Pedro’s revenge is carried out in Santarém, and with details of exquisite evil. According to the chronicles of Fernão Lopes, D. Pedro I ordered the prisoners to be tied to posts and the executioner to take their hearts one from their back, and the other from their chest! In the end, he tore the hearts to end the revenge.
Another version says that Pedro “personally cut out both hearts, opening the chest to one and the back to the other while still alive, saying that men who had killed an innocent woman could not have a heart.”
Finally, a third legend tells us that Pedro’s hatred was such that he destroyed the village of Jarmelo, the land of Pêro Coelho, one of Inês’s assassins. In reality, the village was already in decline due to successive wars with Castile and the Black Death.
Tombs of Pedro and Inês
Pedro’s final homage to Inês was done through their tombs. Pedro had two fabulous tombs built, true masterpieces of Portuguese Gothic. These were placed in the transept of the Monastery of Alcobaça. Inês’s body was transferred, in the queen-worthy procession we spoke about earlier, while Pedro joined in 1357.
The legend says that they are face-to-face, so the resurrected eternal lovers can immediately look eye to eye on Judgment’s day. In reality, the tombs’ initial position was side by side, having been changed in 1780 to the face-to-face position, and in 1956 to the current position with D. Pedro in the south transept and D. Inês in the north transept.

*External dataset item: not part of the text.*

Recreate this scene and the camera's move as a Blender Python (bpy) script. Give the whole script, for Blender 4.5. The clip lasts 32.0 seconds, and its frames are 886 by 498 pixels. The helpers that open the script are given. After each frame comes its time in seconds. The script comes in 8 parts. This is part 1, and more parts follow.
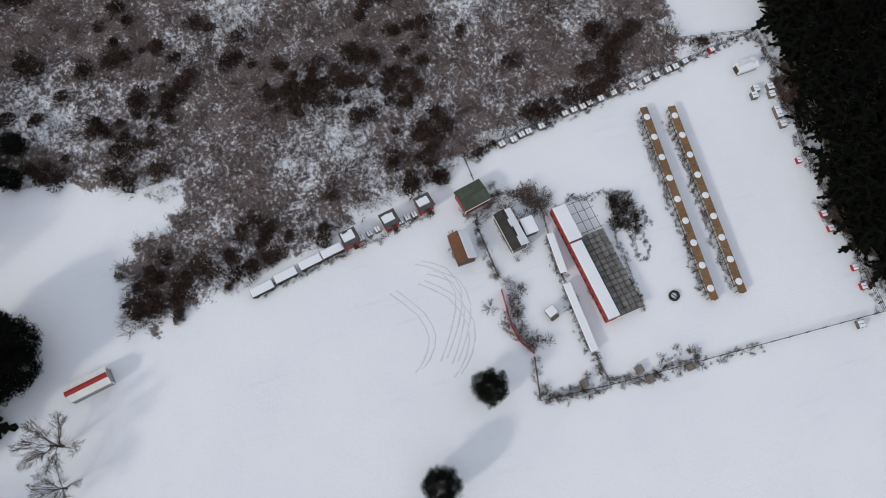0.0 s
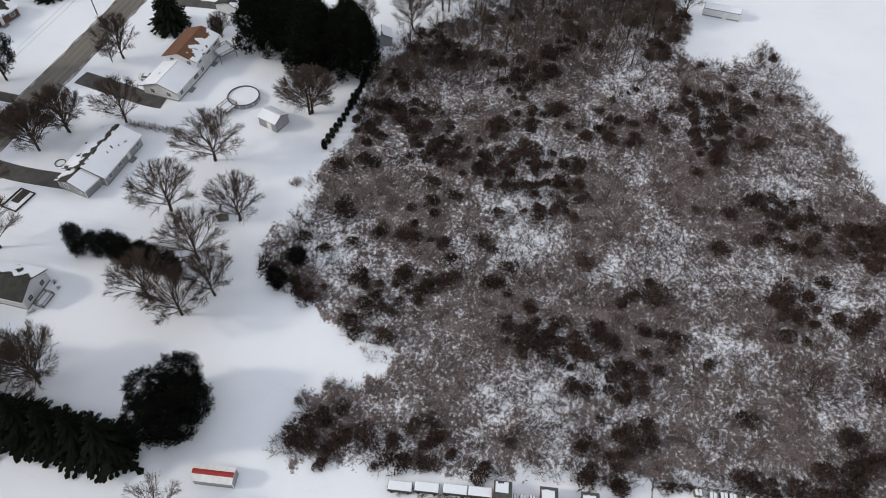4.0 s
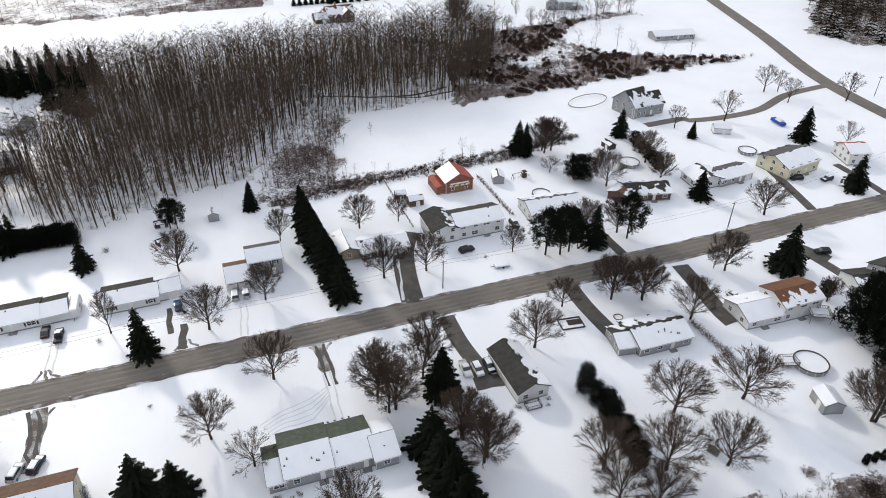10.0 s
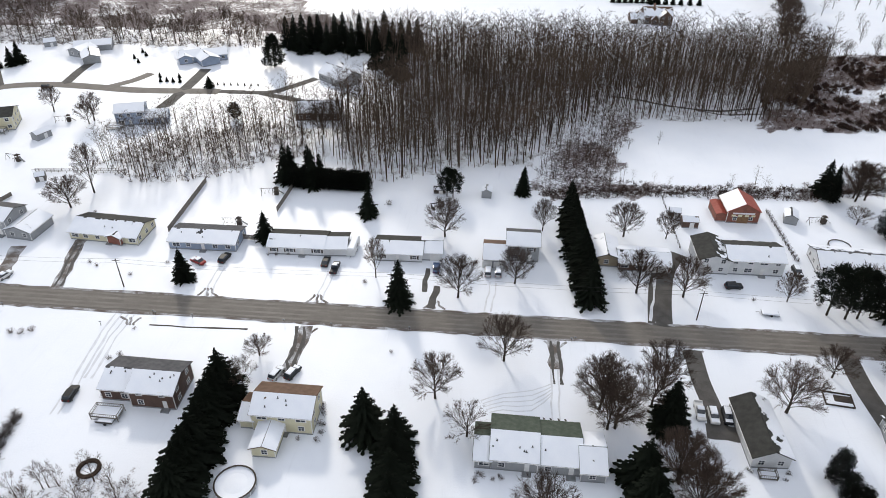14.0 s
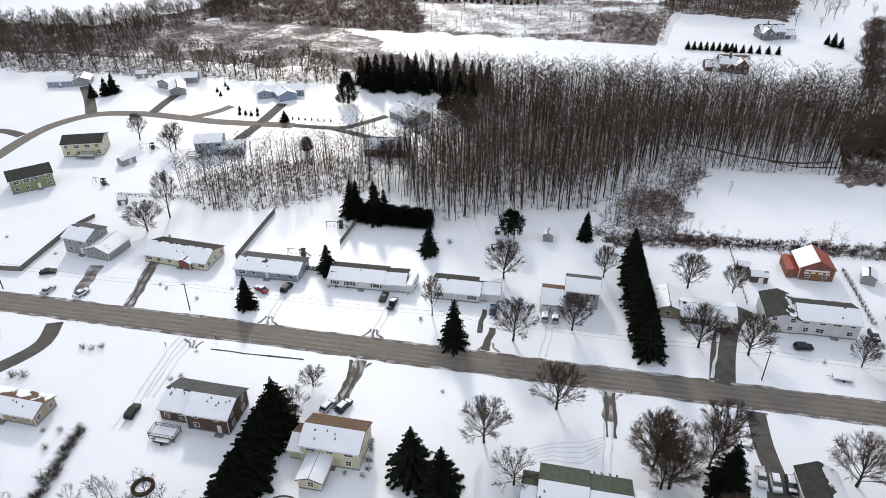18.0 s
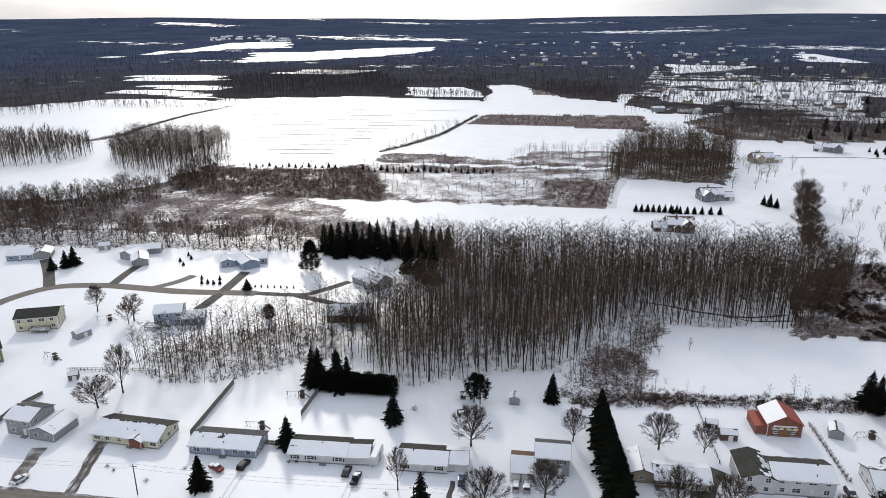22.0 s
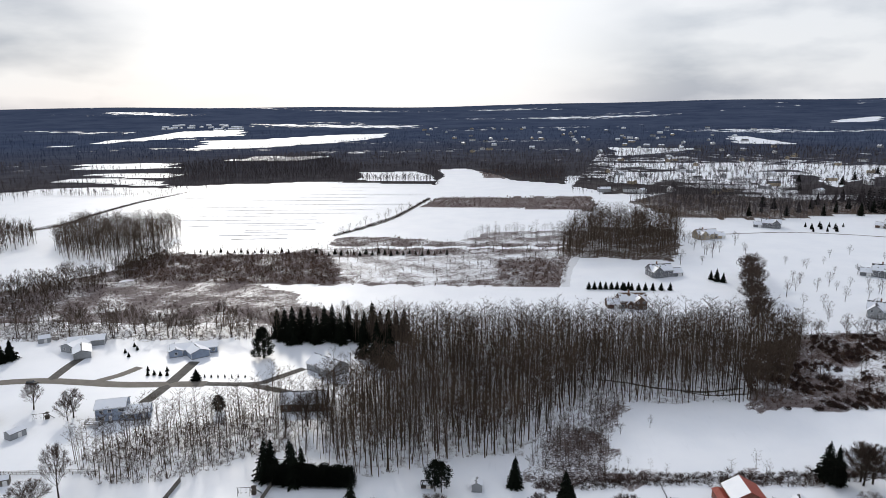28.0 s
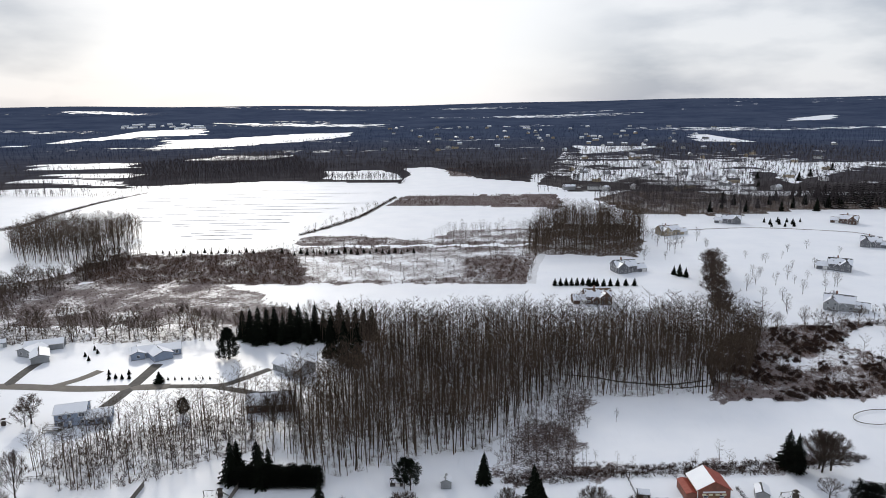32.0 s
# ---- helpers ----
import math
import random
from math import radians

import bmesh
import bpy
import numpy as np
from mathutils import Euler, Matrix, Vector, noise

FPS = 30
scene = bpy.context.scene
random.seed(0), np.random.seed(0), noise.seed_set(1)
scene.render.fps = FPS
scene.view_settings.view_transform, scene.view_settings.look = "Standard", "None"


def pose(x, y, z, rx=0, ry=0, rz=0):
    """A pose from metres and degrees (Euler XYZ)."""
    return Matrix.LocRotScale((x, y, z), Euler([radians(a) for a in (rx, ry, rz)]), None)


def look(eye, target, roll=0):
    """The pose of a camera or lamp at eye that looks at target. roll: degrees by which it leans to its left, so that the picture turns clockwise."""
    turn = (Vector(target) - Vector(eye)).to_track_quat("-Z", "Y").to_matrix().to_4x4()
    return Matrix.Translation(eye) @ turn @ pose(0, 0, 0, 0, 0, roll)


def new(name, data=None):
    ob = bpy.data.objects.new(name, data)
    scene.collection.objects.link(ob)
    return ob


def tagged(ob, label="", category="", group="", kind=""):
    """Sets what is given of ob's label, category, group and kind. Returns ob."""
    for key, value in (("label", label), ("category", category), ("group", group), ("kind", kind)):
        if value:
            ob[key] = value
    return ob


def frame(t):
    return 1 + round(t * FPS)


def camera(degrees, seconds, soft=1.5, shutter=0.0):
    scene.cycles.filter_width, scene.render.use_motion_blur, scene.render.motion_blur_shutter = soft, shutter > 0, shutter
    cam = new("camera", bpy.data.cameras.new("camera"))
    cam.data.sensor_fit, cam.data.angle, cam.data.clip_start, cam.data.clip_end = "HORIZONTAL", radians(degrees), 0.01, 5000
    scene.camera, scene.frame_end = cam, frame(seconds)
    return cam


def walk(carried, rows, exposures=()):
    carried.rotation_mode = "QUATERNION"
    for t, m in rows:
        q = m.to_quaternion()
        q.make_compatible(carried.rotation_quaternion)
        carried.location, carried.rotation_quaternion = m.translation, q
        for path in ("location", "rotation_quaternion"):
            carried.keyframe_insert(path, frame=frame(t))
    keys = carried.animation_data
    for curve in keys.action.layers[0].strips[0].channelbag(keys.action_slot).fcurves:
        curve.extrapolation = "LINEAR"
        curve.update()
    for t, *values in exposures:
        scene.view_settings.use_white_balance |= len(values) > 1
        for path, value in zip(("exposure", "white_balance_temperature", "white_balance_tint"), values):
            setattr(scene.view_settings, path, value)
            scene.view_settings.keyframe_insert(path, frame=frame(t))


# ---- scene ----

- Curiosity: D. João I, Master of Avis and founder of this dynasty, is a bastard son of D. Pedro. Not with his 1st wife, D. Constança Manuel, nor with his beloved second wife and posthumous queen of Portugal, Inês de Castro, but with Teresa Lourenço. D. João I was born in 1357, 2 years after the death of Inês de Castro, but being Pedro I, the king of Portugal.
This is a story in which reality and legend go side by side, and it is sometimes difficult to distinguish them even though they are relatively well documented. Although naturally, everything revolved around D. Pedro I, it was Inês de Castro who paid the maximum price for this novel. For this very reason, she is, in our opinion, the real heroine of this story.